Eli Dourado

An answer for grade inflation

Grade inflation is a problem for several reasons. First, as GPAs increasingly get compressed into the 3s, the amount of information they contain within a given number of decimal points decreases. Second, the problem is exacerbated by the tendency for different academic departments to exhibit different rates of grade inflation. Third, negative externalities are clearly not being internalized. When the grades of lower-caliber students get inflated, it makes them appear similar to higher-caliber students. And since high grades are popular, professors who give high grades have fewer headaches relative to professors who are trying to stem the grade inflation tide. I have a simple solution for grade inflation. It’s a little radical, but I offer it in complete seriousness.

Grades and GPAs are a method of ranking performance. They are not a particularly good method of ranking, because giving one person a higher grade (or rank) does not immediately entail lowering the grade (or rank) of another person. This is the source of the externality problem. Fortunately, a better ranking system is already in use by another dimension of college life, NCAA basketball.

The system is called the Ratings Percentage Index, or RPI. You can find the latest RPI rankings here. The system works as follows. Every day, each team’s winning percentage (WP) is calculated. Then, each team’s opponents’ winning percentage (OWP) is averaged. Then each team’s opponents’ opponents’ winning percentage (OOWP) is averaged. The RPI is then a simple weighted sum: RPI = (WP × 0.25) + (OWP × 0.50) + (OOWP × 0.25).
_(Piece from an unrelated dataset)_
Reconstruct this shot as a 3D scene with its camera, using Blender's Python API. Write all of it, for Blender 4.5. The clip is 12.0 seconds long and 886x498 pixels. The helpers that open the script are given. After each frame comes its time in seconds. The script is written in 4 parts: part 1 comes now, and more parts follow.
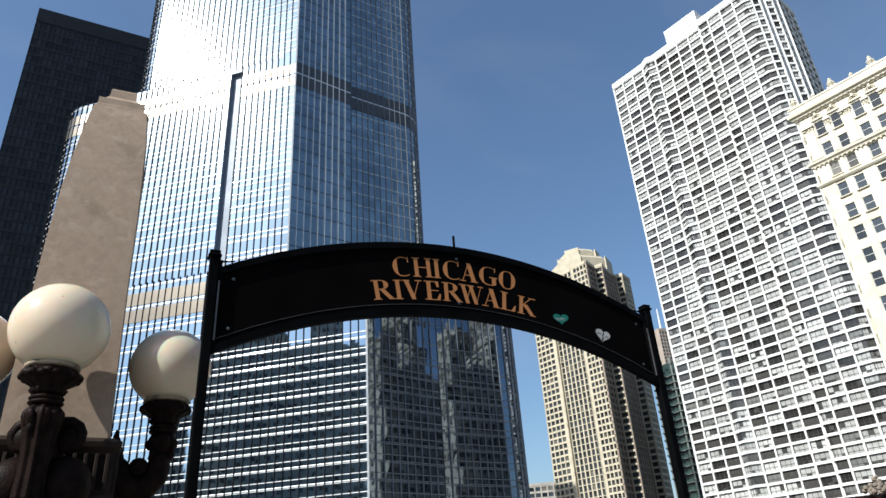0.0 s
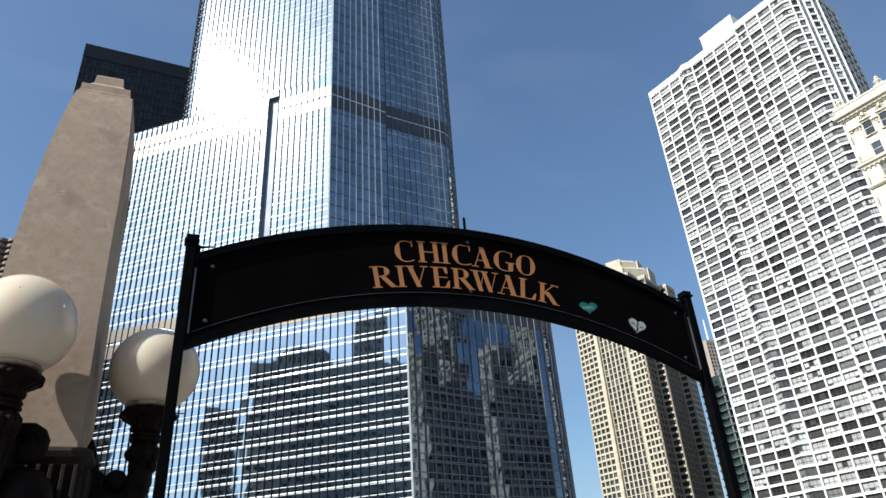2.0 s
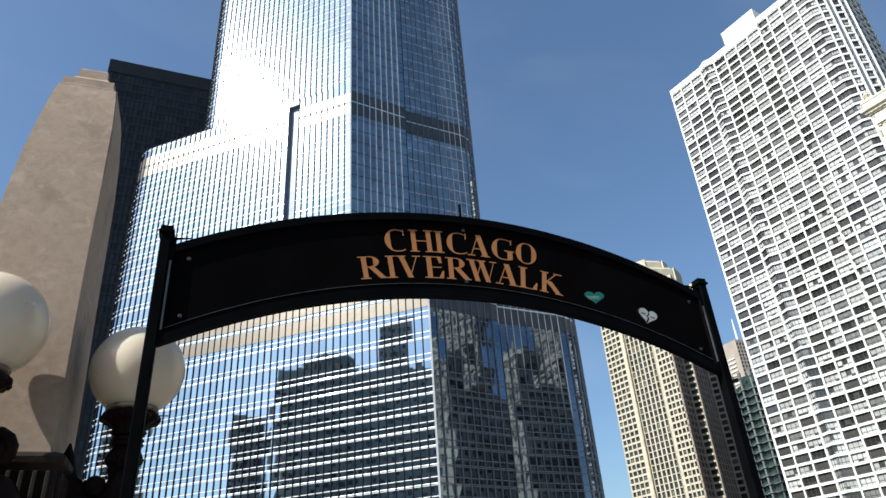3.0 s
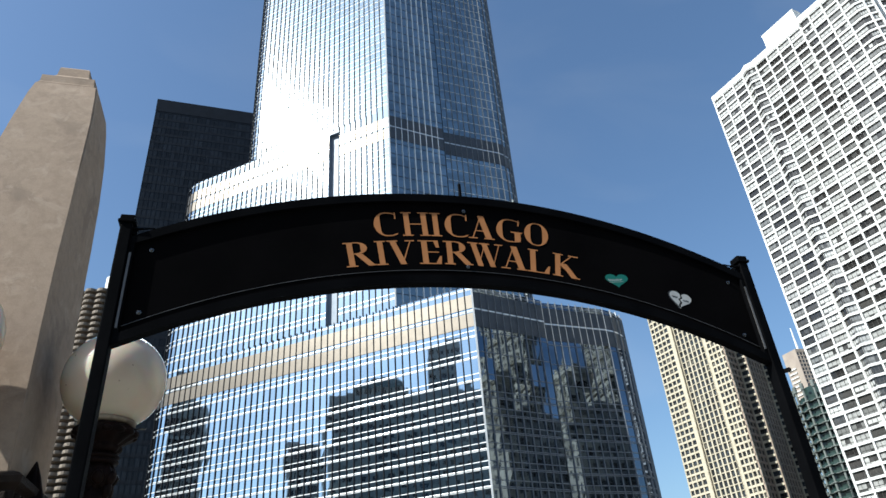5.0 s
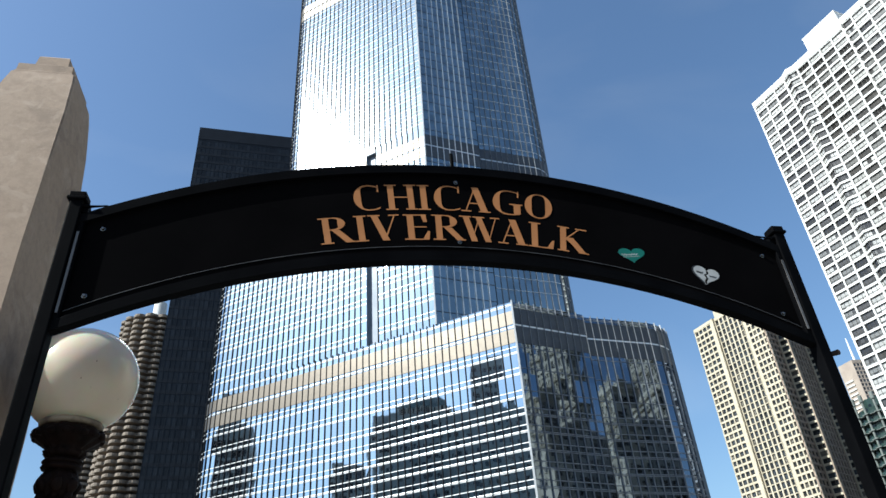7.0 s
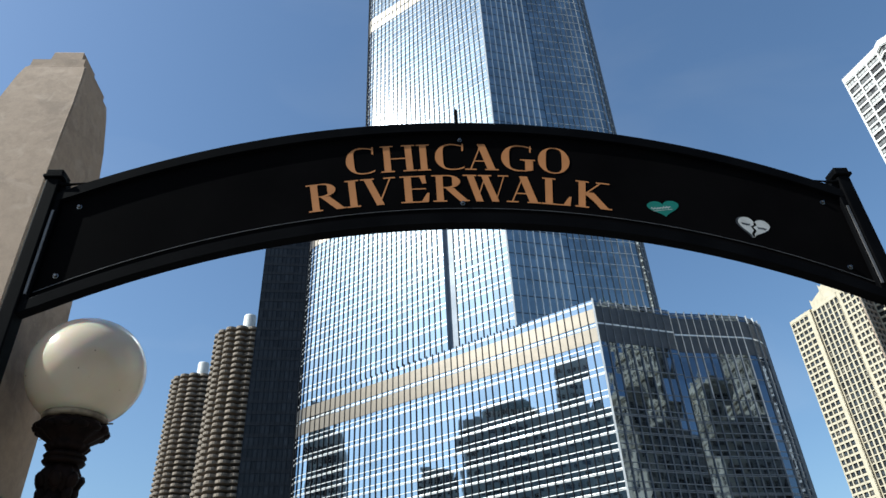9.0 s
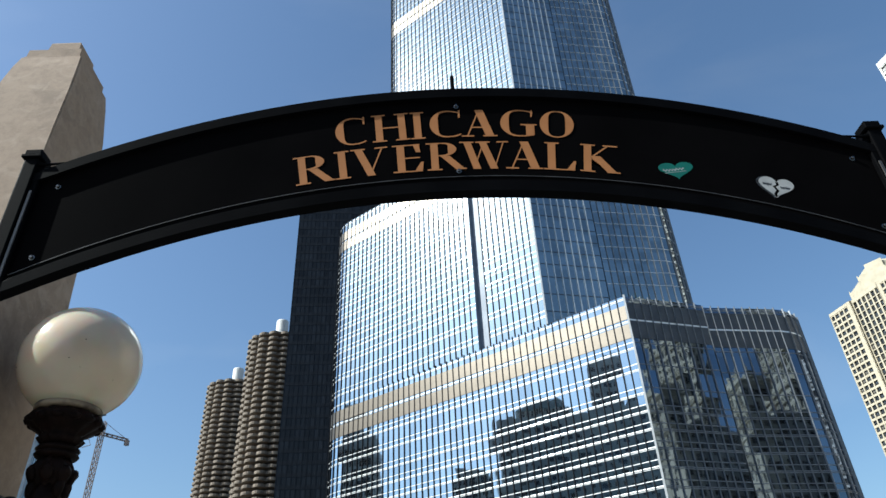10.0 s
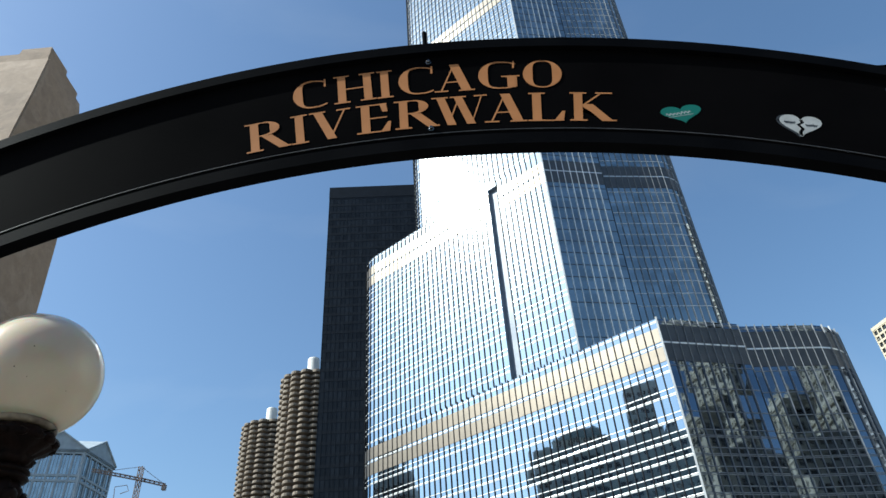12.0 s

How can we adapt a system based on wins and losses to a classroom setting, where “games” are exams, papers, and so on? The answer is surprisingly simple. At the end of every semester, instead of submitting grades to the registrar, the professor will submit an ordinal ranking of students. For each pair of students, being ranked more highly counts as a win, being ranked lower counts as a loss. Suppose there is a class with 25 students. In effect, every student is playing 24 pairwise games. The top student in the class is 24-0, the second student is 23-1, and so on. The worst student is 0-24. If a student takes three such classes and ranks first, third, and fifth for the semester, her record will be 66-6. Her winning percentage will be 91.7.

This already goes a long way toward curbing grade inflation. Professors won’t feel pressured to give high grades because they can’t give universally high grades. They can rank students. Ranking one student more highly will cause another student to rank lower. But the real benefit of the system comes from the other components of the RPI.

Under the current system, a student can earn a high GPA by taking only very easy classes. With an RPI system, classes won’t be easy in the sense of offering high average grades, but they may still attract inferior students. For instance, the reality of college education is that engineering classes attract more talented students than education classes. If you wanted to boost your winning percentage, you could do so by taking a lot of education classes. However, the other components of the RPI account for this. If you take only classes with less talented classmates, your OWP and OOWP will be very low, as long as there is not complete separation of students between programs (we should expect this—if a school is running two distinct programs, then it naturally ought to have two separate ranking systems).

One way to ensure that there is not complete separation is to require an extensive general education curriculum. But even if this is not present, the system incentivizes integration between programs. If a student in an easy major wishes to improve her rank, she will have to take difficult electives and work very hard to beat out the students who are more talented than those with whom she is used to competing. Contrast this to the GPA system. If a student in an easy major wishes to improve her GPA, her incentive is to take easy electives, probably in her major area.

Another advantage to the RPI system is that it solves the first mover problem. If a school wishes to combat grade inflation within the current GPA system, it will need either to do it in coordination with other schools or to subject its students to a disadvantage as the seriousness of its fight against grade inflation only gradually becomes apparent (in this latter respect, it is similar to the problem faced by the central bankers of countries that suffer from monetary inflation). But switching to the RPI system is immediately credible. The old scale is not comparable, and most of the externalities are internalized. A school that switched to the RPI system would only disadvantage its students insofar as they would have to explain the system to people who had never heard of it.

Obviously, any system can be gamed. This one is no exception. Nevertheless, I think it is a clear improvement over the GPA system. I hope that in spite of its radicalness, it will garner some consideration from the people who control such things.